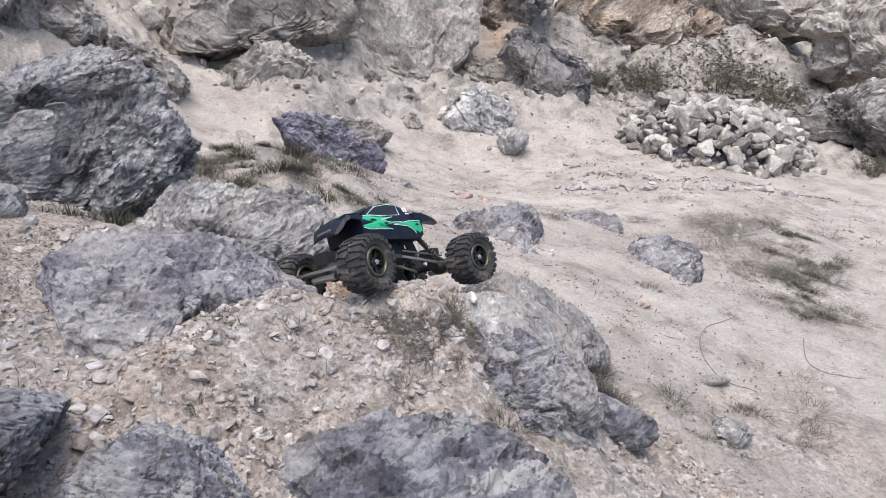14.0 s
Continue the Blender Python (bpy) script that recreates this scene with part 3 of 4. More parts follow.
rock("dark rock high in a bank", (4.584, 6.752, 1.690), (-17, -3, -11), (0.320, 0.398, 0.417, 0.421, 0.334, 0.334, 0.337, 0.342, 0.436, 0.412, 0.365, 0.324), 0.75, 104, ledge_stone, block=0.4, rough=1.1, facet=0.68, level=6)
rock("broad tan and red rock face", (6.154, 6.717, 1.421), (-19, -7, -33), (1.048, 1.080, 0.719, 0.674, 0.592, 0.693, 0.955, 0.836, 0.619, 0.598, 0.748, 1.088), 1.12, 91, red_stone, block=0.4, rough=1.1, facet=0.68, level=6)
rock("grey rock wall behind a stone pile", (6.603, 3.541, 0.813), (-19, -7, -33), (0.726, 0.488, 0.347, 0.339, 0.441, 0.626, 0.610, 0.398, 0.299, 0.304, 0.388, 0.832), 0.75, 96, far_stone, block=0.4, rough=1.1, facet=0.68, level=6)
rock("high grey craggy rock wall", (8.021, 4.383, 1.715), (-19, -7, -33), (0.938, 1.083, 0.719, 0.563, 0.593, 0.737, 0.914, 0.854, 0.710, 0.703, 0.830, 1.083), 1.00, 97, bank_stone, block=0.4, rough=1.1, facet=0.68, level=6)
rock("grey and red rock wall", (7.860, 5.979, 1.875), (-19, -7, -33), (0.860, 0.938, 0.542, 0.469, 0.542, 0.938, 0.864, 0.769, 0.493, 0.451, 0.521, 0.736), 1.00, 98, bank_stone, block=0.4, rough=1.1, facet=0.68, level=6)
rock("grey rock behind a dry shrub", (-1.937, 3.364, 0.805), (-19, 2, -5), (0.306, 0.218, 0.140, 0.108, 0.110, 0.140, 0.247, 0.244, 0.141, 0.122, 0.141, 0.195), 0.44, 92, far_stone, block=0.4, rough=1.1, facet=0.68, level=6)
rock("small grey rock on sandy ground", (-1.550, 2.923, 0.741), (-19, 2, -5), (0.104, 0.097, 0.077, 0.077, 0.082, 0.094, 0.109, 0.099, 0.081, 0.076, 0.093, 0.108), 0.25, 93, far_stone, block=0.4, rough=1.1, facet=0.68, level=4)
rock("small grey rock touching a shrub", (-1.073, 2.520, 0.810), (-19, 2, -5), (0.077, 0.066, 0.048, 0.048, 0.061, 0.066, 0.084, 0.061, 0.060, 0.052, 0.056, 0.085), 0.18, 94, grey_stone, level=4)
rock("low grey rock between two boulders", (-0.742, 2.298, 0.722), (-17, -3, -11), (0.077, 0.072, 0.057, 0.059, 0.084, 0.093, 0.085, 0.089, 0.073, 0.071, 0.072, 0.089), 0.16, 95, grey_stone, level=4)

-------

• **PROBLEM**
What is needed is an exact reproduction of the data, pictures excluded.

• **RESPONSE FOR THIS EXERCISE**
14.0 s
Continue the Blender Python (bpy) script that recreates this scene with part 3 of 4. More parts follow.
rock("dark rock high in a bank", (4.584, 6.752, 1.690), (-17, -3, -11), (0.320, 0.398, 0.417, 0.421, 0.334, 0.334, 0.337, 0.342, 0.436, 0.412, 0.365, 0.324), 0.75, 104, ledge_stone, block=0.4, rough=1.1, facet=0.68, level=6)
rock("broad tan and red rock face", (6.154, 6.717, 1.421), (-19, -7, -33), (1.048, 1.080, 0.719, 0.674, 0.592, 0.693, 0.955, 0.836, 0.619, 0.598, 0.748, 1.088), 1.12, 91, red_stone, block=0.4, rough=1.1, facet=0.68, level=6)
rock("grey rock wall behind a stone pile", (6.603, 3.541, 0.813), (-19, -7, -33), (0.726, 0.488, 0.347, 0.339, 0.441, 0.626, 0.610, 0.398, 0.299, 0.304, 0.388, 0.832), 0.75, 96, far_stone, block=0.4, rough=1.1, facet=0.68, level=6)
rock("high grey craggy rock wall", (8.021, 4.383, 1.715), (-19, -7, -33), (0.938, 1.083, 0.719, 0.563, 0.593, 0.737, 0.914, 0.854, 0.710, 0.703, 0.830, 1.083), 1.00, 97, bank_stone, block=0.4, rough=1.1, facet=0.68, level=6)
rock("grey and red rock wall", (7.860, 5.979, 1.875), (-19, -7, -33), (0.860, 0.938, 0.542, 0.469, 0.542, 0.938, 0.864, 0.769, 0.493, 0.451, 0.521, 0.736), 1.00, 98, bank_stone, block=0.4, rough=1.1, facet=0.68, level=6)
rock("grey rock behind a dry shrub", (-1.937, 3.364, 0.805), (-19, 2, -5), (0.306, 0.218, 0.140, 0.108, 0.110, 0.140, 0.247, 0.244, 0.141, 0.122, 0.141, 0.195), 0.44, 92, far_stone, block=0.4, rough=1.1, facet=0.68, level=6)
rock("small grey rock on sandy ground", (-1.550, 2.923, 0.741), (-19, 2, -5), (0.104, 0.097, 0.077, 0.077, 0.082, 0.094, 0.109, 0.099, 0.081, 0.076, 0.093, 0.108), 0.25, 93, far_stone, block=0.4, rough=1.1, facet=0.68, level=4)
rock("small grey rock touching a shrub", (-1.073, 2.520, 0.810), (-19, 2, -5), (0.077, 0.066, 0.048, 0.048, 0.061, 0.066, 0.084, 0.061, 0.060, 0.052, 0.056, 0.085), 0.18, 94, grey_stone, level=4)
rock("low grey rock between two boulders", (-0.742, 2.298, 0.722), (-17, -3, -11), (0.077, 0.072, 0.057, 0.059, 0.084, 0.093, 0.085, 0.089, 0.073, 0.071, 0.072, 0.089), 0.16, 95, grey_stone, level=4)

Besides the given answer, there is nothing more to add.